The first time I saw the Dton Yaang Naa trees I was transfixed. I was returning from a press trip to learn about the care of Elephants in the Kingdom of Thailand, when our van driver turned down Chiang Mai-Lamphun Road. Twin rows of behemoth trees flanked the narrow, twisting road as far as I could see. Thrusting my head out the window, I craned my neck up to see their crowns. Some soared to heights of 150 feet. The base of each massive trunk had been wrapped in a saffron-colored monk’s robe. These 130-year old spirit trees had literally been ordained as monks.
A month or so later I returned to the walk beneath them. Capturing decent photos of the Dton Yaang Naa trees was no easy task. Again and again, I darted into the heavily trafficked roadway, snapped a photo, and scampered back to the shoulder before being splattered on the pavement like a bug on a windshield. Yet even with cars, trucks, and Tuk Tuks screaming by, a sense of peacefulness pervaded the thoroughfare. It felt like these spirit trees were watching me, protecting me from harm.
In 1882, the governor-general of the Phayab region donated the first batch of Yaang Naa trees. They were planted near Naowarat Bridge, on the banks of the Mae Ping River in Chiang Mai. It soon became evident that they were valuable for the shade they provided. Twenty-nine years later, the Provincial Office provided enough saplings to line Chiang Mai – Lamphun Road from the bridge south to the border with Lamphun Province. For decades, they provided protection from the searing tropical sun, especially for Royal retinues traveling on foot from Bangkok to inspect the northern provinces.
Some accounts say that 5,000 trees were originally planted, while others claim the number was 2,000. Over time, many were cut down to make way for housing and intersections. By 1991, less than 1,000 remained, and many of those were slated for removal to accommodate a road-widening project. When news of this reached the King, it is said he was not pleased. Seizing upon this opportunity, the governor of Chiang Mai Province arranged for local monks to “ordain the large rubber trees” that lined the road from Chiang Mai City to Lamphun Province (often mistaken for rubber trees, they are actually one of the 165 known species of the Dipterocarpaceae family).

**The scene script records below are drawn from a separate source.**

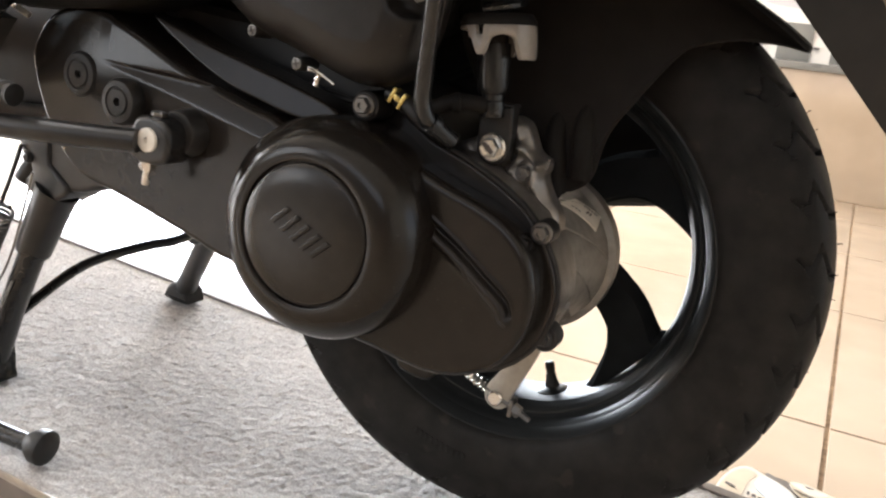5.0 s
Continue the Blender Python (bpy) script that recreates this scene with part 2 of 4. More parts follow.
def relief(outline, height, back, cell=0.0018, edge=0.003):
    """A casting: its face y = height(X, Z, distance) over the outline in (x, z), with close rings along its edge, walls back to y = back, and its normals."""
    L = resampled(outline, min(0.0022, cell * 1.5))
    nb = len(L)
    pts, want = [L], [np.zeros(nb)]
    for k in (0.04, 0.14, 0.30, 0.52, 0.80, 1.15):
        ring = np.array(inset_loop(L, edge * k))
        ok = np.abs(poly_distance(ring[:, 0], ring[:, 1], L) + edge * k) < 0.06 * edge * k + 1e-5
        pts.append(ring[ok])
    lo, hi = L.min(0), L.max(0)
    X, Z = np.meshgrid(np.arange(lo[0], hi[0], cell), np.arange(lo[1], hi[1], cell), indexing="ij")
    inner = poly_distance(X, Z, L) < -(1.15 * edge + 0.6 * cell)
    pts.append(np.c_[X[inner], Z[inner]])
    P = np.vstack(pts)
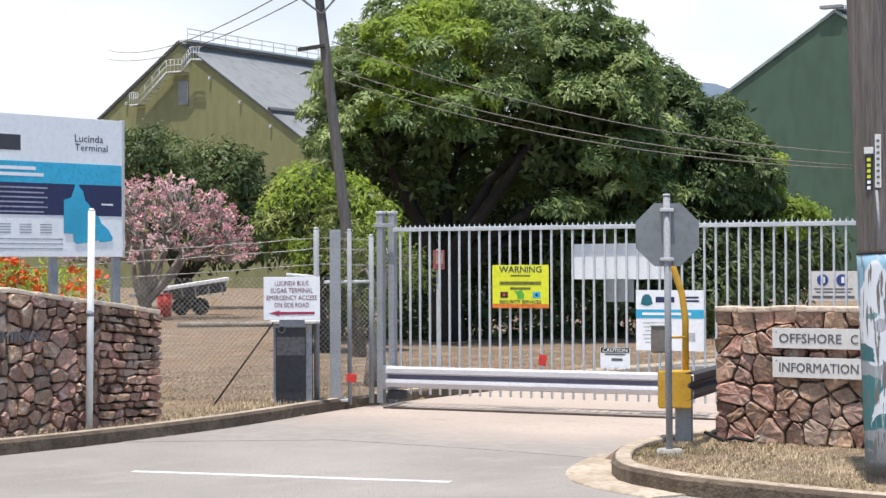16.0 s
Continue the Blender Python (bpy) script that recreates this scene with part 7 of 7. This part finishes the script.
# overhead cables
PALE_WIRE = mat("weathered aluminium cable", (0.62, 0.64, 0.66), None, 0.6)
wire("cable", "thin service cable before the mango tree", (-25.3, 23.0, 5.77), (-16.4, 26.31, 3.45), 0.35, 0.010)
wire("cable", "thin service cable before the mango tree", (-25.2, 23.0, 5.25), (-16.4, 26.31, 3.25), 0.30, 0.010)
wire("cable", "thin service cable before the mango tree", (-25.2, 23.0, 5.07), (-16.4, 26.31, 3.2), 0.32, 0.010)
wire("cable", "power cable running to the olive shed", (-25.6, 22.4, 6.75), (-70, 50, 11.5), 0.5, 0.012)
wire("cable", "power cable running to the olive shed", (-25.3, 22.7, 6.72), (-70, 50, 11.1), 0.5, 0.012)
wire("cable", "power cable high above the yard", (-17.1, 53.3, 14.2), (-28.97, 144.1, 19.42), 0.0, 0.016, PALE_WIRE)
wire("cable", "power cable high above the yard", (-15.6, 53.7, 15.0), (-26.76, 144.5, 21.75), 0.0, 0.016, PALE_WIRE)
wire("cable", "power cable high above the yard", (-2.9, 13.7, 4.42), (-3.55, 26.85, 4.8), 0.0, 0.003, PALE_WIRE)

# clutter on the grass beyond the road gate
tb = thing("flat_trailer", "low pale flat trailer tipped on the shaded grass", "trailer", (-51.2, 39.9, 0), 55)
TIP = Matrix.Translation((0, 0, 1.06)) @ Matrix.Rotation(radians(-8.5), 4, "Y") @ Matrix.Translation((0, 0, -1.06))
part("deck", box(0, 0, 1.06, 2.3, 1.3, 0.12, 0.02, m=TIP), SIGN_WHITE, tb)
part("chassis", box(0, 0, 0.82, 2.1, 1.1, 0.34, 0.02, m=TIP), CAB_DK, tb)
for k in range(5):
    part("rib", box(-0.92 + 0.46 * k, -0.57, 0.82, 0.05, 0.04, 0.36, m=TIP), GALV, tb)
for e in (-1, 1):
    wh = part("wheel", tube((e * 0.34, -0.46, 0.3), (e * 0.34, -0.28, 0.3), 0.3, n=16), RUBBER, tb)
    part("rim", tube((e * 0.34, -0.47, 0.3), (e * 0.34, -0.45, 0.3), 0.13, n=14), CAB_DK, wh)
part("drawbar", box(-1.5, 0, 0.68, 1.1, 0.1, 0.1), GALV, tb)
for x0, y0, l0, tn in ((-33.5, 33.6, 2.2, 44), (-29.4, 34.8, 2.4, 40), (-39.5, 33.2, 4.5, 50)):
    lg = thing("log_barrier", "low weathered log on the dry grass", "log", (x0, y0, 0), tn, group="logs on the grass")
    part("log", tube((-l0 / 2, 0, 0.07), (l0 / 2, 0, 0.07), 0.08, 0.07, 12), PALE_BARK, lg)
car("white utility in the shade of the mango tree", (-44.0, 44.5, 0), 120, CAR_WHITE, "ute")
bn = thing("red_bin", "small red bin on the grass", "bin", (-28.6, 34.2, 0), 40)
part("body", tube((0, 0, 0.02), (0, 0, 0.55), 0.16, 0.19, 14), BRIGHT_RED, bn)
part("rim", tube((0, 0, 0.53), (0, 0, 0.57), 0.2, n=14), BRIGHT_RED, bn)
bn = thing("red_bin", "small red bin by the trailer", "bin", (-49.6, 37.6, 0), 40)
part("body", tube((0, 0, 0.02), (0, 0, 0.75), 0.22, 0.25, 14), BRIGHT_RED, bn)
part("rim", tube((0, 0, 0.73), (0, 0, 0.78), 0.26, n=14), BRIGHT_RED, bn)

The practice of protecting special trees has a long history in Thailand. The Bodhi tree is revered because the Buddha came to enlightenment while sitting beneath one in Bodh Gaya, India. Bodhi trees grow on the grounds of most every Wat in Thailand. Not only are their trunks swathed in colorful cloth, bamboo poles are placed beneath their limbs to help the tree support the weight. These so-called spirit trees (phi ton mai) are also ubiquitous in cities and villages across Thailand.
The term “spirit trees” derives from a Thai Buddhist belief that certain trees are the residence of a spirit, usually that of a deceased villager. They wrap these tree trunks in colorful cloth, construct a small spirit house at the base of the tree, and keep it supplied with candles, incense, and food offerings. Harming a phi ton mai is believed to bring misfortune, sickness, or even death upon the perpetrator. Over time, wrapping a tree in strips of colorful cloths became synonymous with protection. Today the practice is regularly employed to protect huge, old growth trees, like the one that stands at the entrance to my condominium project, seen below.
If swaddling the trunks of spirit trees has long been common practice, the concept of ordaining trees is relatively new. The first tree ordination was performed in Thailand in 1988 by the monk Phrakhru Manas Natheepitak, a member of the forest tradition in northern Thailand. These Monks follow a strict regimen. They live deep in the forest, in small wooden huts that are elevated to protect them from wild animals. They walk miles each day, foraging for food as they make their way between sites to attend Dharma talks. The forest tradition monks had seen first-hand the damage caused by deforestation. They were forced to install rows of barbed wire fencing around their compounds to deter illegal loggers.
One day, Phrakhru Manas heard a story about two highway workers who had been forced to cut down a Bodhi tree. Following its felling, they suffered great misfortune. Capitalizing on superstitions that are intricately woven throughout Thai Buddhism, he began performing ordination ceremonies on trees. Once ordained, the trees were deemed untouchable. Just three years later, the governor of Chiang Mai used the same technique to protect the Dton Yaang Naa trees on Chiang Mai-Lamphun Road.
Today, members of the community tend them with great respect. Sidewalks that once entombed their roots have been torn up and the ground around them is regularly fertilized. Residents who live beneath them pay a fee of 30 baht ($1) per month to a fund that reimburses anyone who suffers damage from falling branches. The community has even attached flower boxes planted with multi-colored orchids, which burst into bloom and cascade down the trunks each spring. I walked a mile or two that day beneath their overarching crowns. I could tell they were happy. They were smiling down upon me, in all their statuesque glory.